Small business owners are generally pessimistic about the current year’s outlook. 40% reported having unfilled job openings, highlighting the ongoing challenge in finding skilled labor, particularly in construction and transportation. Capital outlays decreased slightly, while plans for near-term capital investments edged up marginally. Inventory levels saw a slight improvement. Average selling prices for small businesses remained unchanged, with 32% planning to increase prices soon.

The proportion of owners planning to increase compensation remained unchanged, emphasizing ongoing concerns about labor costs. Profitability showed a slight improvement. Among those reporting lower profits, 31% attributed this to weaker sales, 17% to material costs, 16% to lower prices, and 9% to higher labor costs. Those reporting higher profits credited 48% to increased sales volumes, 19% to seasonal changes, and 14% to higher profit margins.

Regarding borrowing needs, only 25% of owners reported their needs were met, while 61% expressed no interest in loans. This is an excerpt from the index commentary:

2023 is in the rear-view mirror now, but it will weigh heavily on the 2024 economy. Government spending will continue to grow faster than the overall economy. New business construction in favored segments of the economy will continue to surge, buoyed by generous subsidies and tax breaks. President Biden will continue to promise student loan forgiveness that is unlikely to be delivered, all while the budget deficit grows.

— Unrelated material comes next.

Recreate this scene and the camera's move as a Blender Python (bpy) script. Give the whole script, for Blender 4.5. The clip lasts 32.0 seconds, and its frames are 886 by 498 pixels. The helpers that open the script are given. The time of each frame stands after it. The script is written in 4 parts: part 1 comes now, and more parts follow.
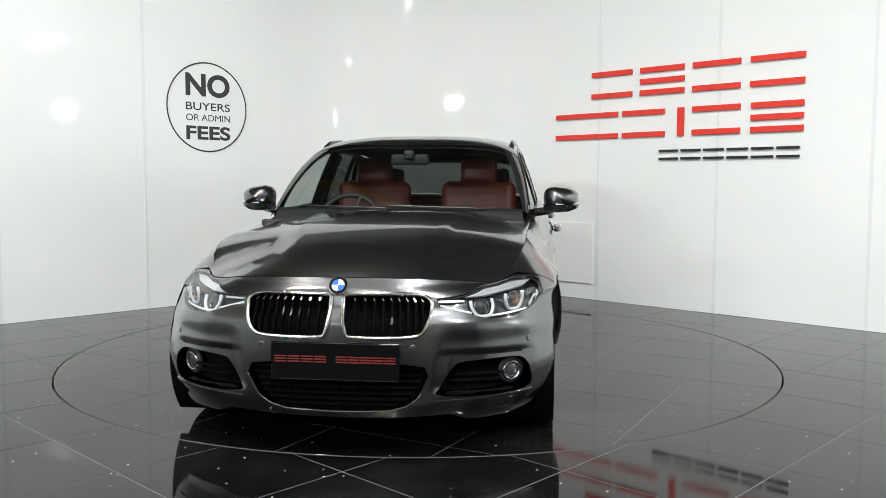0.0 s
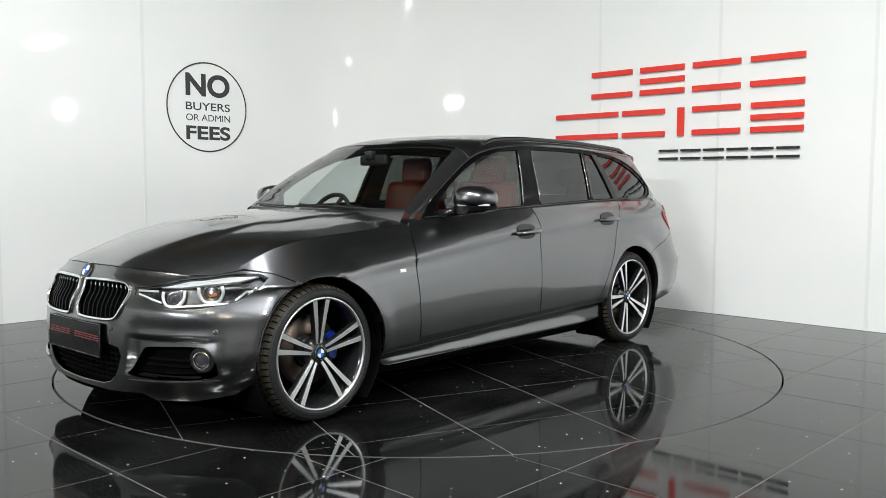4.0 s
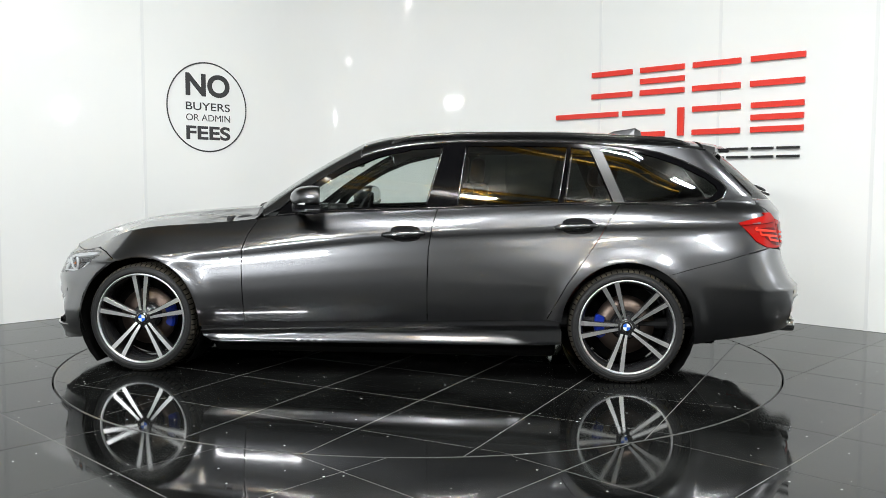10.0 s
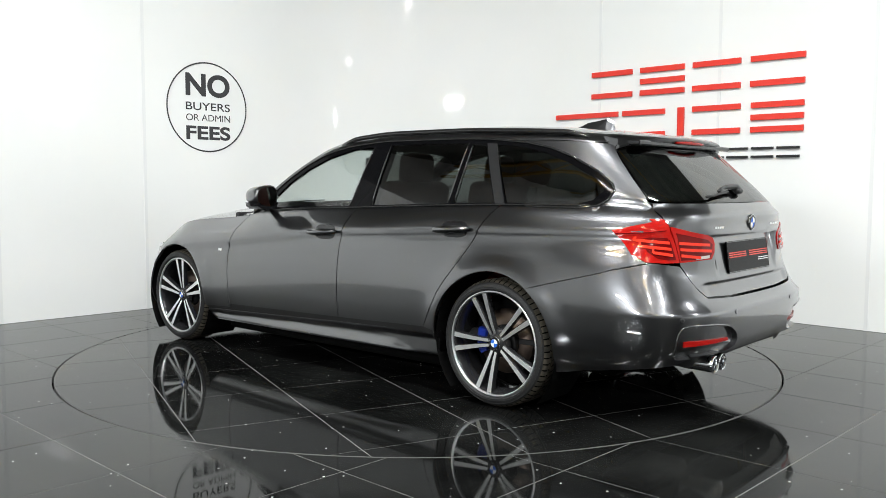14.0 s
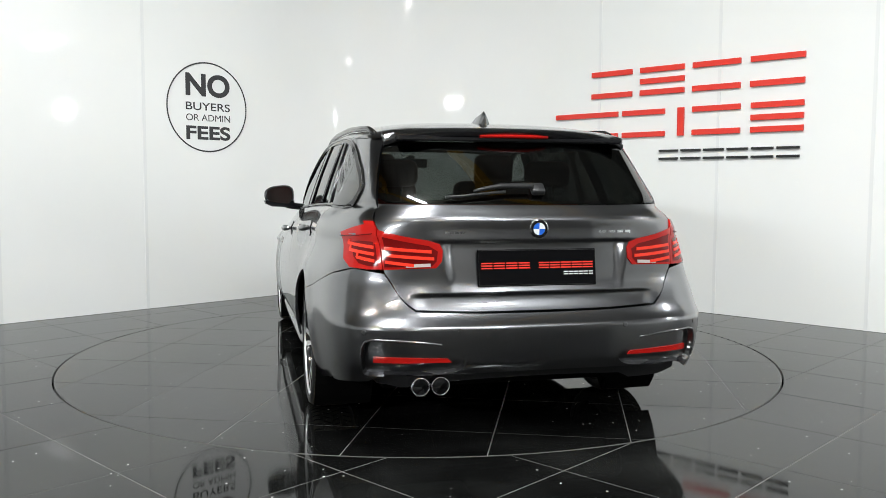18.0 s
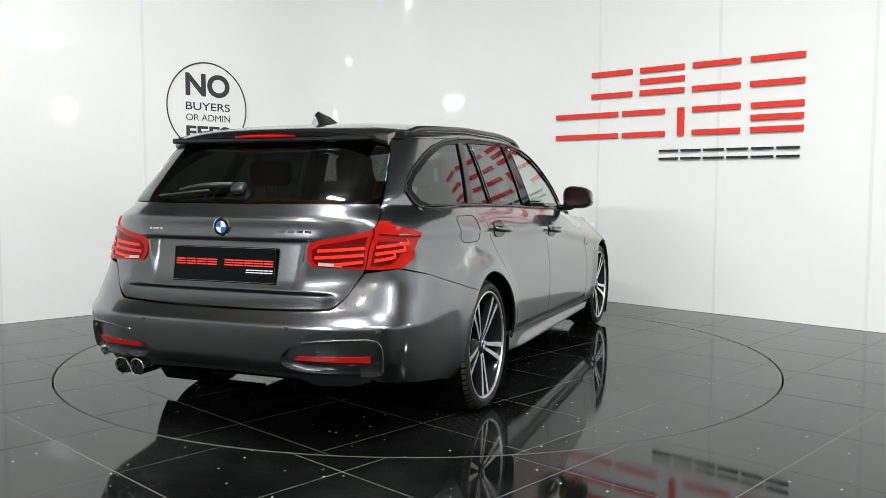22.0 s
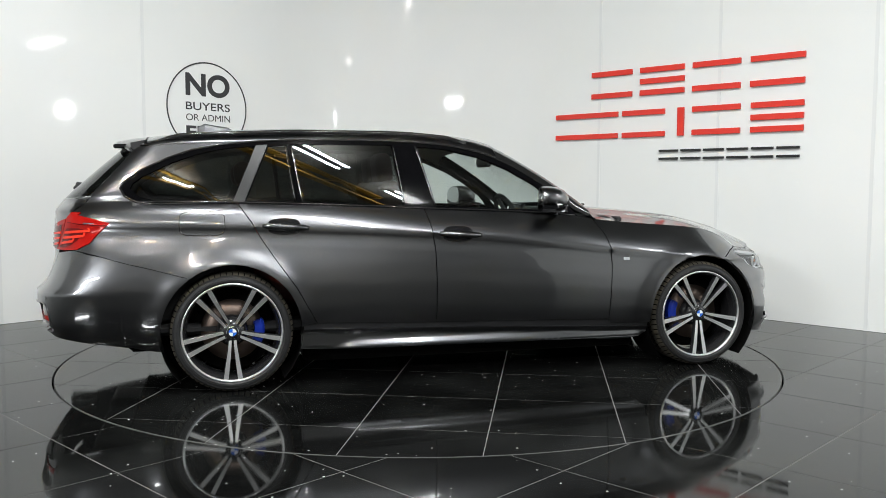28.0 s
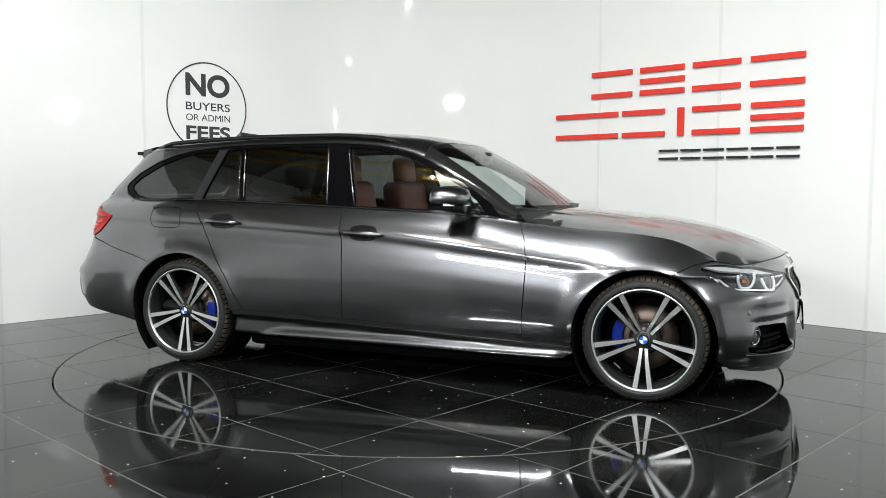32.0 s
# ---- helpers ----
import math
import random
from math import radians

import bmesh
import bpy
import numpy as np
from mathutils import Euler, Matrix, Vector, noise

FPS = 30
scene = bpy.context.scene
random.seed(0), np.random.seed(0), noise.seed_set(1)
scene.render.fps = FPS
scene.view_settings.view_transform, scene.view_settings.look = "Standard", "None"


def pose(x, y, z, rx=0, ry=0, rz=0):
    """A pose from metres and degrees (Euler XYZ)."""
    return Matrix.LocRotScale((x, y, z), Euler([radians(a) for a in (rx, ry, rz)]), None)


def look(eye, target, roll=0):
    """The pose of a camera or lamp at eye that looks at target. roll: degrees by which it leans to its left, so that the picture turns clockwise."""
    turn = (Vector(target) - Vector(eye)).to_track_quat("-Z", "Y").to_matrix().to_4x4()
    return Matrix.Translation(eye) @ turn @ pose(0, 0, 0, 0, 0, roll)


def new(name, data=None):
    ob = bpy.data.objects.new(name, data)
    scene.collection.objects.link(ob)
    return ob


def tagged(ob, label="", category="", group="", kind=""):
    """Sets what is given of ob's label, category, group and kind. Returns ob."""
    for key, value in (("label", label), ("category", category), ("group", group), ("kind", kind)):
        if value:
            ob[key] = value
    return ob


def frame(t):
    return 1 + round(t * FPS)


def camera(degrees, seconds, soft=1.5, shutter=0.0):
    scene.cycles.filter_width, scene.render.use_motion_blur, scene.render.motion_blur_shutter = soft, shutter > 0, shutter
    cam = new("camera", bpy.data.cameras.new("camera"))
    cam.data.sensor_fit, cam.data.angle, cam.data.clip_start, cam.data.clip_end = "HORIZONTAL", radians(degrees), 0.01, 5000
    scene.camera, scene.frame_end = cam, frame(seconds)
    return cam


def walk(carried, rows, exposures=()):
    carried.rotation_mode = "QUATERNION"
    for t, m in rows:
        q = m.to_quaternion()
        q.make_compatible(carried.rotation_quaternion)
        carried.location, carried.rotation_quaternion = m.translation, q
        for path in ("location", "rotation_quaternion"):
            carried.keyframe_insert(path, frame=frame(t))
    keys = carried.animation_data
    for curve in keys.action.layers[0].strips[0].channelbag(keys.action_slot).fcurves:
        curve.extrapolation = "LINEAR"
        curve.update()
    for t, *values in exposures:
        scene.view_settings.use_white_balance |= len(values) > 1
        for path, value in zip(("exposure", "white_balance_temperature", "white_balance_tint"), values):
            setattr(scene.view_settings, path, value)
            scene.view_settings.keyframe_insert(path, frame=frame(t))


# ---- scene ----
# ---- camera: stands still on a tripod ----
cam = camera(54.977, 32.0, soft=0.6)
CAM_POSE = look((0.0, -5.654, 1.1086), (0.14019, -0.02154, 0.68563), 0.2024)
walk(cam, [(0.0, CAM_POSE), (32.0, CAM_POSE)], exposures=[(0.0, 0.0), (7.0, -0.04), (9.0, 0.0), (11.0, 0.12), (14.0, 0.14), (17.0, 0.05), (20.0, 0.0), (25.0, 0.03), (28.0, -0.16), (29.0, -0.11), (31.0, -0.02), (32.0, 0.06)])

# ---- world and light ----
world = bpy.data.worlds.new("world")
scene.world = world
world.use_nodes = True
world.node_tree.nodes["Background"].inputs[0].default_value = (0.55, 0.6, 0.7, 1)
world.node_tree.nodes["Background"].inputs[1].default_value = 0.02
scene.view_settings.exposure = 0.0


def area_lamp(name, m, sx, sy, watts, colour=(0.95, 0.985, 0.985)):
    d = bpy.data.lights.new(name, "AREA")
    d.shape, d.size, d.size_y, d.energy, d.color = "RECTANGLE", sx, sy, watts, colour
    ob = new(name, d)
    ob.matrix_world = m
    return ob


area_lamp("flood_light", look((7.6, -3.35, 2.62), (-1.2, 1.2, 0.9)), 0.22, 0.22, 55)
area_lamp("flood_light", look((-5.2, -9.0, 3.3), (1.2, 1.2, 0.9)), 2.4, 0.14, 320)
# twin tubes along the hall, which lies on the diagonal like the walls
TUBES = [(a * 0.7071 + b * 0.7071 + 1.9, -a * 0.7071 + b * 0.7071 - 2.2) for b in (-2.6, -6.8) for a in (-1.6, 2.0, 5.6)]
TUBE_Z = 6.05
for tx, ty in TUBES:
    for off in (-0.09, 0.09):
        area_lamp("tube_light", pose(tx + off * 0.7071, ty + off * 0.7071, TUBE_Z, 0, 0, -45), 1.5, 0.05, 150)
    # bare tubes also light the roof above them
    area_lamp("tube_light", pose(tx, ty, TUBE_Z + 0.12, 180, 0, -45), 1.5, 0.20, 70)
LOW_TUBE = (4.35, -2.15, 3.44)
for off in (-0.09, 0.09):
    area_lamp("tube_light", pose(LOW_TUBE[0] + off * 0.7071, LOW_TUBE[1] + off * 0.7071, LOW_TUBE[2], 0, 0, -45), 1.2, 0.04, 24)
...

 The need to refinance trillions of our $34 trillion in debt will keep interest rates high. Consumer spending will be slowed due to excess debt and a slowing job market. And prices will remain elevated, the Consumer Price Index is 20% higher than it was in 2020. Incomes did not rise as much, so real incomes fell. Used car prices are 30% higher, new cars up 20%, etc. The Fed will start cutting its policy rate, a stimulus for financial markets and mortgage rates but not much help for most consumers. Overall, the growth rate will most likely be lower than last year, the economy will slow down, possibly delivering that long predicted recession by year end.

Reflection

So, we’re seeing inflation still making waves, with the Consumer Price Index (CPI) ticking up. This usually gets the Fed’s attention, and as they might keep rates higher for longer to keep things in check. It’s a tricky balance, though, because higher rates can tighten everyone’s belts – from how much we borrow to what businesses can invest. Meanwhile, job markets are doing well with low unemployment claims, but there’s a twist. People are leaning more on credit cards, maybe because everything’s getting pricier. This could mean we’ll all be a bit more cautious with our spending, which makes sense, right?

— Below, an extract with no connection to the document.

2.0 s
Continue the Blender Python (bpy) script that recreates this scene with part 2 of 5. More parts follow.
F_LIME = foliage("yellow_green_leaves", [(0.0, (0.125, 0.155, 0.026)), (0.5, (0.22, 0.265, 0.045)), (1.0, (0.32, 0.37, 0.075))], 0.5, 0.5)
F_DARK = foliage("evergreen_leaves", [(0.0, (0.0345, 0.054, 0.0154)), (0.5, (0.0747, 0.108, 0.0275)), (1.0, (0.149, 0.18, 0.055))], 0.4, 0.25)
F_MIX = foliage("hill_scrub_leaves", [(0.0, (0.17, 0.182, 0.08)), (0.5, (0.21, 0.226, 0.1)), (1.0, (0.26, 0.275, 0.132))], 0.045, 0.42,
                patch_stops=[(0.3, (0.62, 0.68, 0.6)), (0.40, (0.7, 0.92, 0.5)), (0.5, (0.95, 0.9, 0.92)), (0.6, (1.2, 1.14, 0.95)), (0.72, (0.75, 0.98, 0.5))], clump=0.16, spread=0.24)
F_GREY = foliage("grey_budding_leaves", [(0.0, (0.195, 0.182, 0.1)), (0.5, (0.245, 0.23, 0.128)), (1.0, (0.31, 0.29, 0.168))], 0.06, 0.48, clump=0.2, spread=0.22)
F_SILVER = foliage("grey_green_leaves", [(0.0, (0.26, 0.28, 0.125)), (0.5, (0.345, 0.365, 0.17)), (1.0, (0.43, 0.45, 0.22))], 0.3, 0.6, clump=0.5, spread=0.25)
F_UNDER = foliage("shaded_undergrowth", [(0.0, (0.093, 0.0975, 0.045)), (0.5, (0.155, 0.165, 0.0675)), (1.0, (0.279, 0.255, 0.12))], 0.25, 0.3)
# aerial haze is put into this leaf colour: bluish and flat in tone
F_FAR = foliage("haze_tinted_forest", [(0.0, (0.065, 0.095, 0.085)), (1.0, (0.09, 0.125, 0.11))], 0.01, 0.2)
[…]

Now, about the housing market – it’s still buzzing with activity, even with the interest rates climbing up. This is super important because a lot of our economy’s health is tied to how the housing sector performs. On another front, small businesses are feeling the pinch too. They’re worried about rising costs and finding good help. This cautious vibe from them could slow down their growth plans, which affects jobs and the broader economy.

Technical Story

This past week Cash flow in Review:

Last week, I realized I had strayed a bit from my financial plan. I found myself making several small purchases, thinking they were manageable, but they accumulated more than I anticipated. Thankfully, I didn’t need to tap into my savings, but it was a wake-up call to be more mindful of my spending habits. On a positive note, I successfully reduced my credit card balance during this pay period, and I’m aiming to continue this trend with my next paycheck.

My primary financial objective for the year is to completely pay off my personal credit card debt. By the end of 2024, I’m setting my sights on tackling my student loan. Staying committed to these goals will put me on a solid path towards greater financial stability and peace of mind.